[Clips as scene scripts]
_ _ _ _

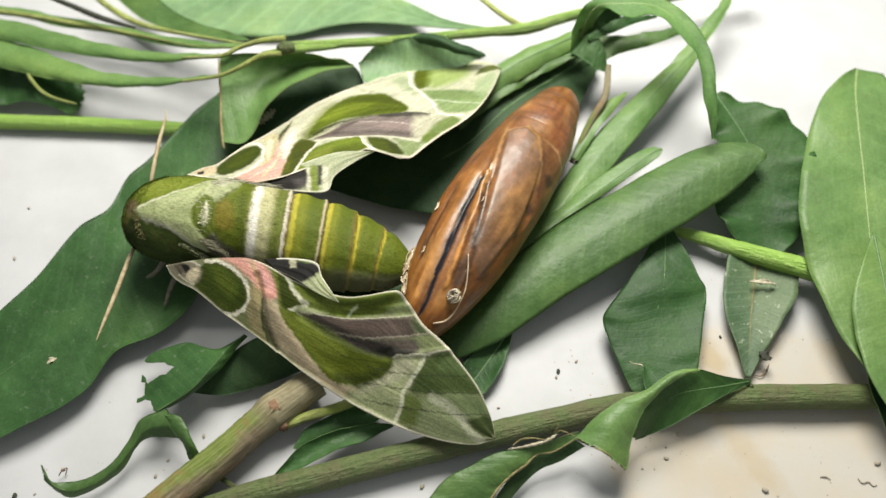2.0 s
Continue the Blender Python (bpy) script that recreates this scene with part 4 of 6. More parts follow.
# ---- the empty pupal case ----
def shell_material():
    mat, nt, bsdf = material("pupal_shell")
    at = nt.nodes.new("ShaderNodeAttribute")
    at.attribute_name = "pigment"
    m, g = noise_of(nt, 150, 6, 0.66), noise_of(nt, 1100, 4, 0.6)
    col = mixed(nt, 0.5, at.outputs[0], ramp(nt, m, [(0.34, (0.22, 0.16, 0.13)), (0.54, (1, 1, 1)), (0.70, (1.7, 1.65, 1.5))]), "MULTIPLY")
    col = mixed(nt, 0.28, col, ramp(nt, g, [(0.3, (0.5, 0.6, 0.6)), (0.7, (1.2, 1.2, 1.2))]), "MULTIPLY")
    nt.links.new(col, bsdf.inputs["Base Color"])
    bw = nt.nodes.new("ShaderNodeRGBToBW")
    nt.links.new(at.outputs[0], bw.inputs[0])
    dull = ramp(nt, bw.outputs[0], [(0.010, (1, 1, 1)), (0.030, (0, 0, 0))])
    nt.links.new(maths(nt, "MAXIMUM", maths(nt, "ADD", maths(nt, "MULTIPLY", m, 0.4), 0.26), maths(nt, "MULTIPLY", dull, 0.85)), bsdf.inputs["Roughness"])
    nt.links.new(maths(nt, "SUBTRACT", 0.45, maths(nt, "MULTIPLY", dull, 0.35)), bsdf.inputs["Specular IOR Level"])
    bsdf.inputs["Coat Weight"].default_value = 0.22
    bsdf.inputs["Coat Roughness"].default_value = 0.24
    bumped(nt, bsdf, maths(nt, "ADD", m, maths(nt, "MULTIPLY", g, 0.3)), 0.32, 0.0006)
    return mat


SHELL = shell_material()
FILM = plain_material("torn_film", (0.24, 0.16, 0.09), (0.52, 0.44, 0.32), 0.3, 500, 0.4)
PUPA = [(-0.69, -2.26, 1.2, 0.2, 0.2), (-0.54, -2.06, 1.22, 0.42, 0.36), (-0.32, -1.67, 1.25, 0.62, 0.55), (0.15, -0.86, 1.3, 0.86, 0.75), (0.76, 0.16, 1.35, 0.98, 0.85), (1.41, 1.22, 1.35, 0.96, 0.85), (2.04, 2.25, 1.3, 0.82, 0.75), (2.49, 3.04, 1.2, 0.62, 0.58), (2.75, 3.48, 1.15, 0.44, 0.42), (2.93, 3.77, 1.1, 0.15, 0.15)]
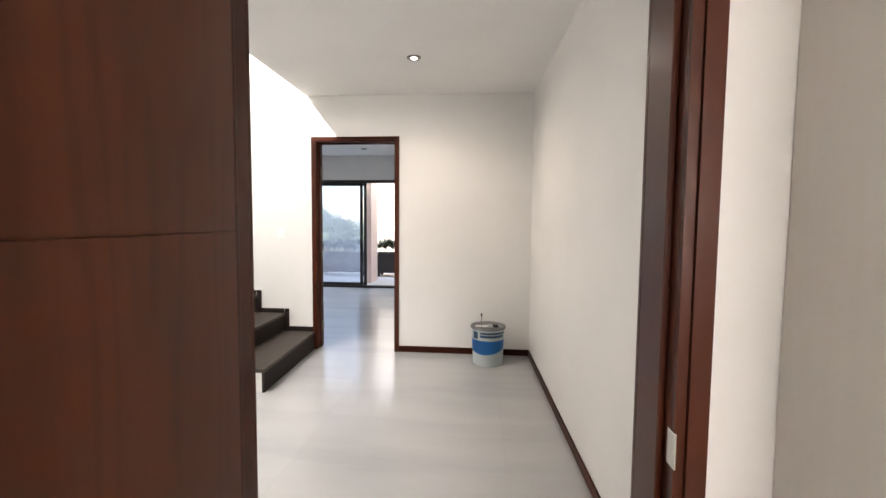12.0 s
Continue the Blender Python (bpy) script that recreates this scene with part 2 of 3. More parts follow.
def tube(bm, points, r, sides=10, taper=1.0):
    points = [Vector(p) for p in points]
    rings = []
    for i, p in enumerate(points):
        way = (points[min(i + 1, len(points) - 1)] - points[max(i - 1, 0)]).normalized()
        side = way.cross(Vector((0, 0, 1)))
        side = side.normalized() if side.length > 0.01 else Vector((1, 0, 0))
        up = side.cross(way)
        rr = r * (1 + (taper - 1) * i / (len(points) - 1))
        rings.append([bm.verts.new(p + rr * (math.cos(2 * math.pi * k / sides) * side + math.sin(2 * math.pi * k / sides) * up)) for k in range(sides)])
    for a, b in zip(rings, rings[1:]):
        for k in range(sides):
            j = (k + 1) % sides
            bm.faces.new((a[k], a[j], b[j], b[k]))
    bm.faces.new(rings[0][::-1])
    bm.faces.new(rings[-1])


def mesh_of(name, bm, material, smooth=False):
    bmesh.ops.recalc_face_normals(bm, faces=bm.faces)
    me = bpy.data.meshes.new(name)
    bm.to_mesh(me)
    bm.free()
    me.materials.append(material)
    if smooth:
        for p in me.polygons:
            p.use_smooth = True
        me.set_sharp_from_angle(angle=radians(35))
    return me


def part(name, bm, material, parent, label="", smooth=False):
    ob = new(name, mesh_of(name, bm, material, smooth))
    ob.parent = parent
    ob.matrix_parent_inverse = parent.matrix_basis.inverted() if parent.parent is None else Matrix.Identity(4)
    return tagged(ob, label)


def thing(name, label, category, m=None, group="", kind=""):
    ob = new(name)
    ob.empty_display_size = 0.1
    if m is not None:
        ob.matrix_basis = m
    return tagged(ob, label, category, group, kind)


def structure(name, bm, material, label, category):
    return tagged(new(name, mesh_of(name, bm, material)), label, category, kind="structure")


# ---- large structure ----
def hall_right(x):
    return 0.63 + (x - FAR) * 0.026


def north(x, z=0.0):
    """A pose on the sunny wall, its x along the wall, its -y into the room."""
    return pose(x, 2.480 + 0.012 * (x + 0.74), z, 0, 0, NORTH_TURN)


bm = bmesh.new()
box(bm, -2.86, 1.30, 0, 0.15, 0, 2.9, north(-0.74))
structure("wall_north", bm, WALL, "white painted bedroom wall with sunlit patch", "wall")

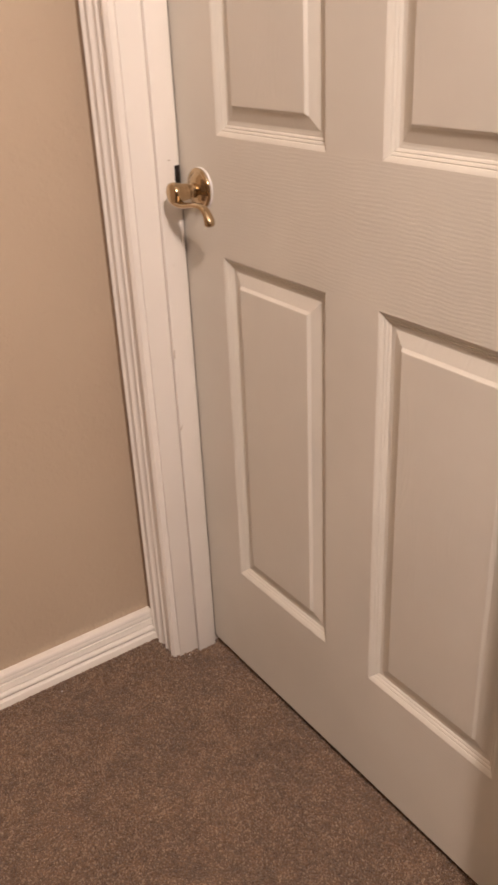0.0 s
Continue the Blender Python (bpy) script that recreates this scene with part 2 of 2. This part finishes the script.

_ _ _ _

WORK TO BE COMPLETED: Check every line of the data above for the string "Blender", and copy those that have it.

FINISHED TASK:
Continue the Blender Python (bpy) script that recreates this scene with part 4 of 6. More parts follow.
Continue the Blender Python (bpy) script that recreates this scene with part 2 of 3. More parts follow.
Continue the Blender Python (bpy) script that recreates this scene with part 2 of 2. This part finishes the script.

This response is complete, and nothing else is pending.